当天晚上,布什返回了白宫,随即通过电视向全国发表讲话。他用《诗篇》23篇上的话语安慰国民:“今晚,我请求大家为所有悲痛的人,为那些失去父母的孩子们,为所有感觉到自己的安全感受到威胁的人祷告。而我的祷告时那位超乎我们众人之上的大能者会安慰他们,因为他通过《诗篇》告诉历世历代的人们:‘我虽然行过死荫的幽谷,也不怕遭害;因为你与我同在’。” 在演讲中,布什还宣布了全国祈祷和追思日的消息。

也就是说,在危难发生时,总统布什将目光投向了上帝。因为,对美国而言,宗教是立国之本。

对中共说法 外媒用词谨慎

此外,由于新疆爆炸案后相当长的时间,中共官方媒体是唯一消息来源,因此外媒在报导时,非常小心,并未全盘照收官方说法。

如路透社与美联社仅用中性的“攻击”、“爆炸”字眼描述案情,又将官方通报的恐怖主义分子加上引号。路透社更解释,当局惯于将伊斯兰武装者与分裂主义成员冠上恐怖主义头衔。

由于乌巿火车南站爆炸案普遍被外界视为是经过部署策划,做法客观上针对刚到访的中共总书记习近平

外界对疑犯首先用刀制造少量恐慌,令人在没有防备下进行爆炸的手法,表示令人难以接受,应该受到谴责。

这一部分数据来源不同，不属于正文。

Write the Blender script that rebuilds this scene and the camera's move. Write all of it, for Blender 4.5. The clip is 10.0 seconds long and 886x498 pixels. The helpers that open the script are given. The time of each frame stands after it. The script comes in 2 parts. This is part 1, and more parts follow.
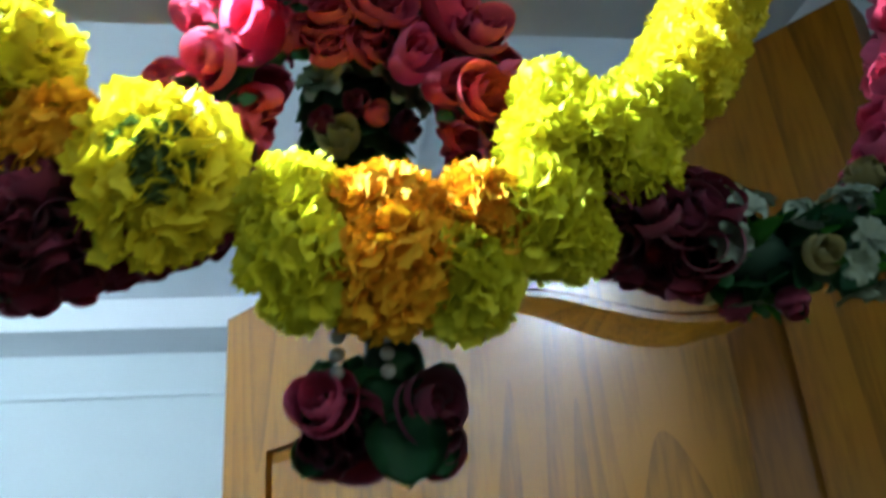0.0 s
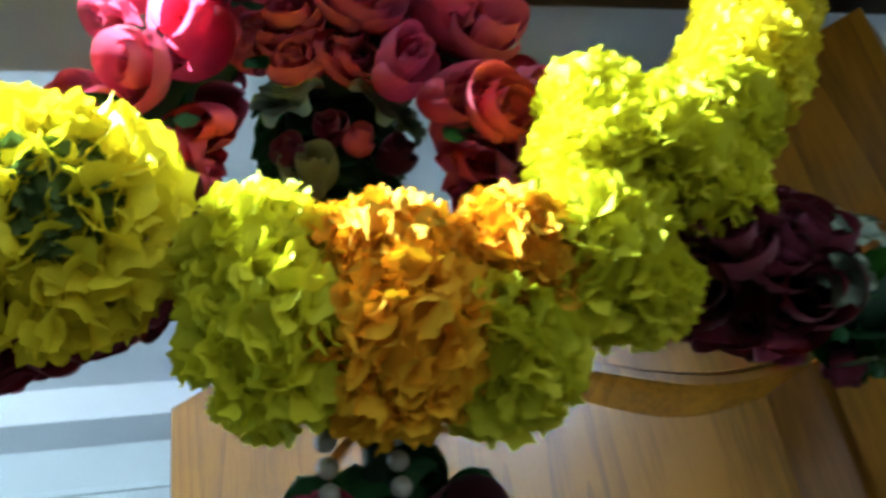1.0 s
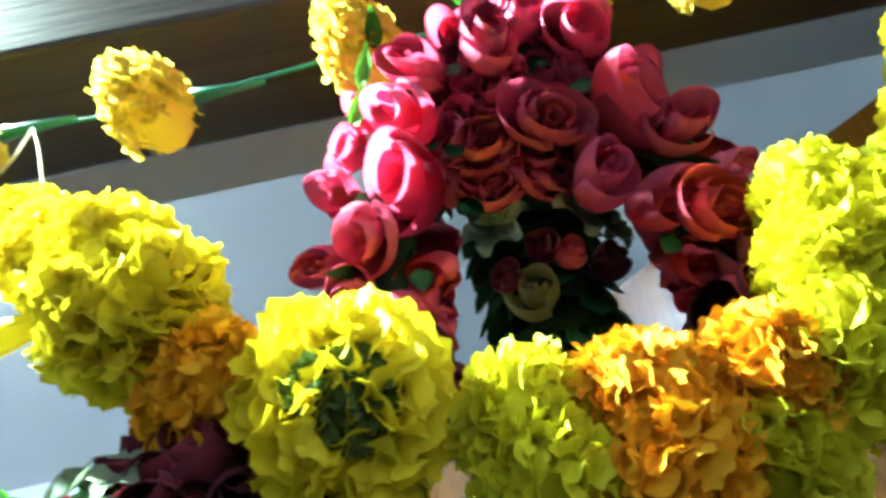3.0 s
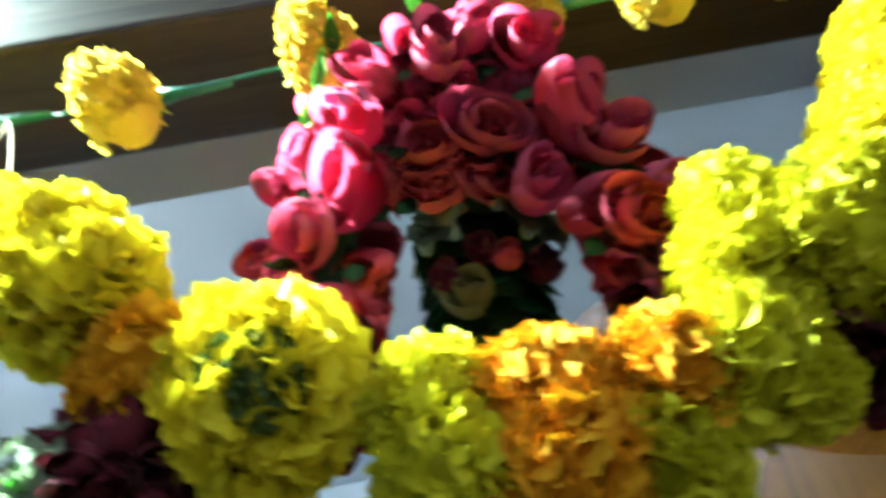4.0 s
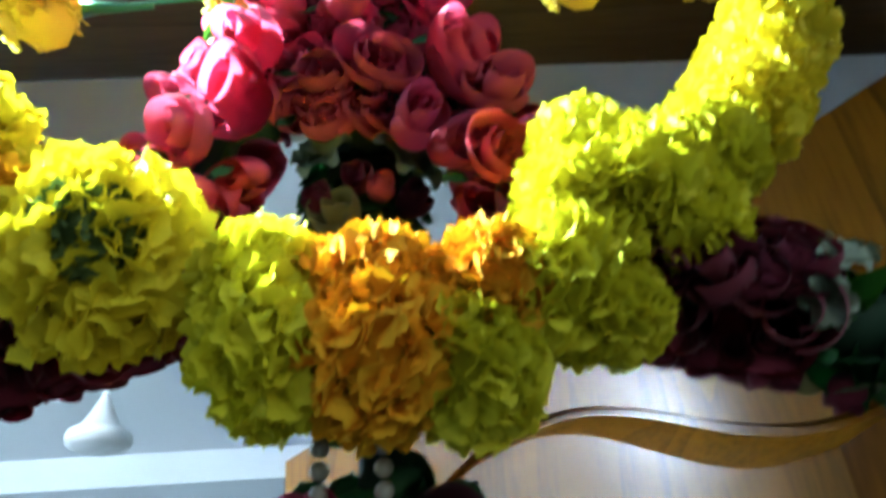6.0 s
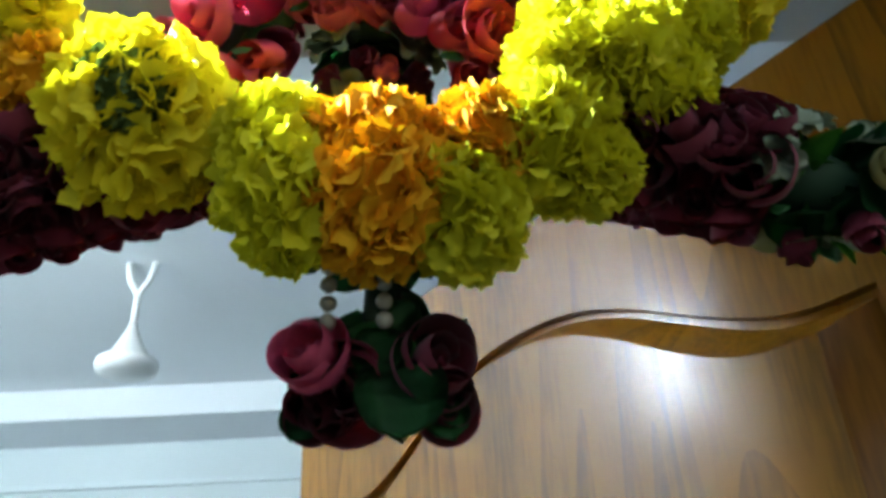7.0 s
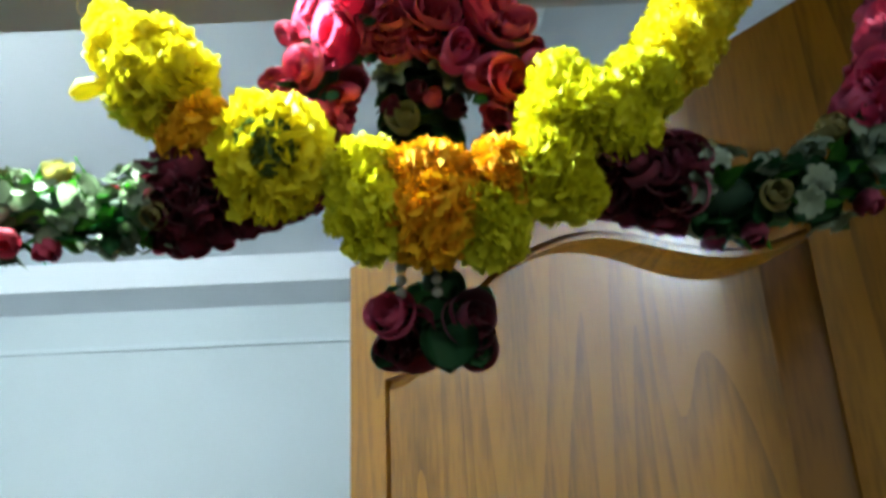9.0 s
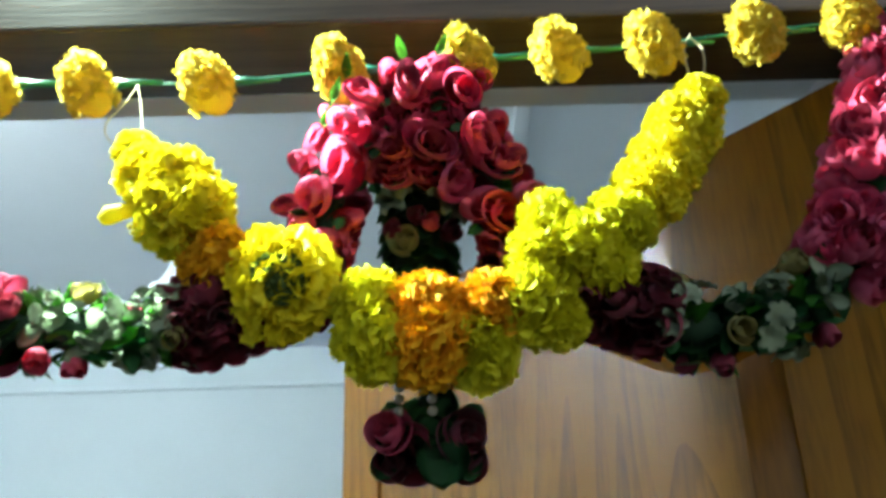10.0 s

《自由亚洲电台》引述法国塞尔奇.蓬多瓦兹大学副教授张伦的话表示,首先这事件的事实不清楚,信息不清容易引起猜忌及社会各种矛盾。第二,最近从云南到新疆包括前两年,接二连三出的问题,证明中国现在的危机深重。第三,他能理解少数民族的愤怒,但不可以恐怖主义方式针对平民来表达反抗。最后,中共当局对少数民族从新疆到西藏,必须从根源上加以解决,严酷的镇压方式最终未能达到官方预期的结果。